On the other hand the CPL/IR route prepares pilots to fly a light piston twin all on their own. It’s really only preparation for a good general aviation job, which is fine if that’s what you want to do.

Even if the twin is EFIS-equipped, it’s a million miles away from preparing a pilot for the right hand seat in a Boeing 737. And bolt-on multi-crew and jet-orientation courses are clearly not delivering, or Ryanair wouldn’t have that high failure rate.

O’Shea is looking for a way of plugging the skills and knowledge gap effectively between the CPL/IR and the right hand seat of a jet. If that can be done well – and he has been working on it with EASA and a working party called the Airline Training Policy Group  – the students and the airlines would be able to enjoy the flexibility of the CPL/IR route, but it would produce the flight-deck-ready pilots that the MPL is designed to create.

He summarises what’s missing in those who fail their tests. They lack – to a greater or lesser degree – knowledge and understanding, flight path management skills, crew resource management ability, and what he calls “maturity and attitude”.
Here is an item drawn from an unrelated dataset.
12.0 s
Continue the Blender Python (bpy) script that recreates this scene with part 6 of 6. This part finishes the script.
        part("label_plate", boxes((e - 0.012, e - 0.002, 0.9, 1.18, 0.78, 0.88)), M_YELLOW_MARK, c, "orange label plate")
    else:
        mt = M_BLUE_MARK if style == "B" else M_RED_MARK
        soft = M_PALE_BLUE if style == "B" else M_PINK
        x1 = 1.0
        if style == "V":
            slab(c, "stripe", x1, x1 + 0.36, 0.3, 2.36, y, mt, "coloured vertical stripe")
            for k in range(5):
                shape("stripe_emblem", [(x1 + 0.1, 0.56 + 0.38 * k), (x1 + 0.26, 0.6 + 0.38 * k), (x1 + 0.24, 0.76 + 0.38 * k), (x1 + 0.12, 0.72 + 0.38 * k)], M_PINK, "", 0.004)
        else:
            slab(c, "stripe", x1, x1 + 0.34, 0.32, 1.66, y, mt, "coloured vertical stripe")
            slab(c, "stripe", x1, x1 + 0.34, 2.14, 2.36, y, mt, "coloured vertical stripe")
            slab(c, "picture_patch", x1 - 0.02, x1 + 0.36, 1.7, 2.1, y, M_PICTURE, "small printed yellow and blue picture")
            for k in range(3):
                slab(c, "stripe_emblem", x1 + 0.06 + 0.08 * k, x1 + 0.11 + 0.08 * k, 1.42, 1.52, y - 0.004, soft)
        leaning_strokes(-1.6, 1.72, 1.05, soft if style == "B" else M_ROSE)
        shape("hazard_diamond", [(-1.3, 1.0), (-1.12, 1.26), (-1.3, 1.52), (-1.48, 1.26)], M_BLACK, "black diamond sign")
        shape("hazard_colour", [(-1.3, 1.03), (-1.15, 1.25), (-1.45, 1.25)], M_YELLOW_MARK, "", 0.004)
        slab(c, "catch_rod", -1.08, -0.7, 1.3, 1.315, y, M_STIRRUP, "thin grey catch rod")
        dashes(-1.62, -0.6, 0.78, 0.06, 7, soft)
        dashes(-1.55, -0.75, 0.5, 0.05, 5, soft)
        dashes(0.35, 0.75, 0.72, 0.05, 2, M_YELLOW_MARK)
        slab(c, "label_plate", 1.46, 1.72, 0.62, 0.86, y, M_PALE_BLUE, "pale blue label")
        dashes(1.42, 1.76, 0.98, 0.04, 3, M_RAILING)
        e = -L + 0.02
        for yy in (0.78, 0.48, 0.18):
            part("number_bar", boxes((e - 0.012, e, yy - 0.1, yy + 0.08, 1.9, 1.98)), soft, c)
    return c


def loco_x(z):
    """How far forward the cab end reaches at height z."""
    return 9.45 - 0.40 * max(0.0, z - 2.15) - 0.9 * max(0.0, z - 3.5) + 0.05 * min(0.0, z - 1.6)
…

Basically, what O’Shea and the ATPG propose is a CPL/IR course extended to embed quality MCC and JOC components, including sessions closer to airline line oriented flight training than is done currently, plus some more advanced knowledge training. The result would be a course known as the Airline Pilot Certificate Course.

One of the possibilities is that the APCC would be available to students as one of the choices, as well as the MPL and CPL/IR as they exist today. That would not demand any more flight crew licensing regulatory work, but EASA could – and seems likely to – endorse the APCC as a valid qualification.

The question is, if the APCC is successful in attracting students and airlines, what would the future of the MPL be?

The CPL/IR could continue to be a stepping stone, via GA, into the airline world, and the MPL incorporating a JOC might be an alternative equivalent to the APCC.

This is still a work in progress, but something along these lines looks likely to win approval in Europe.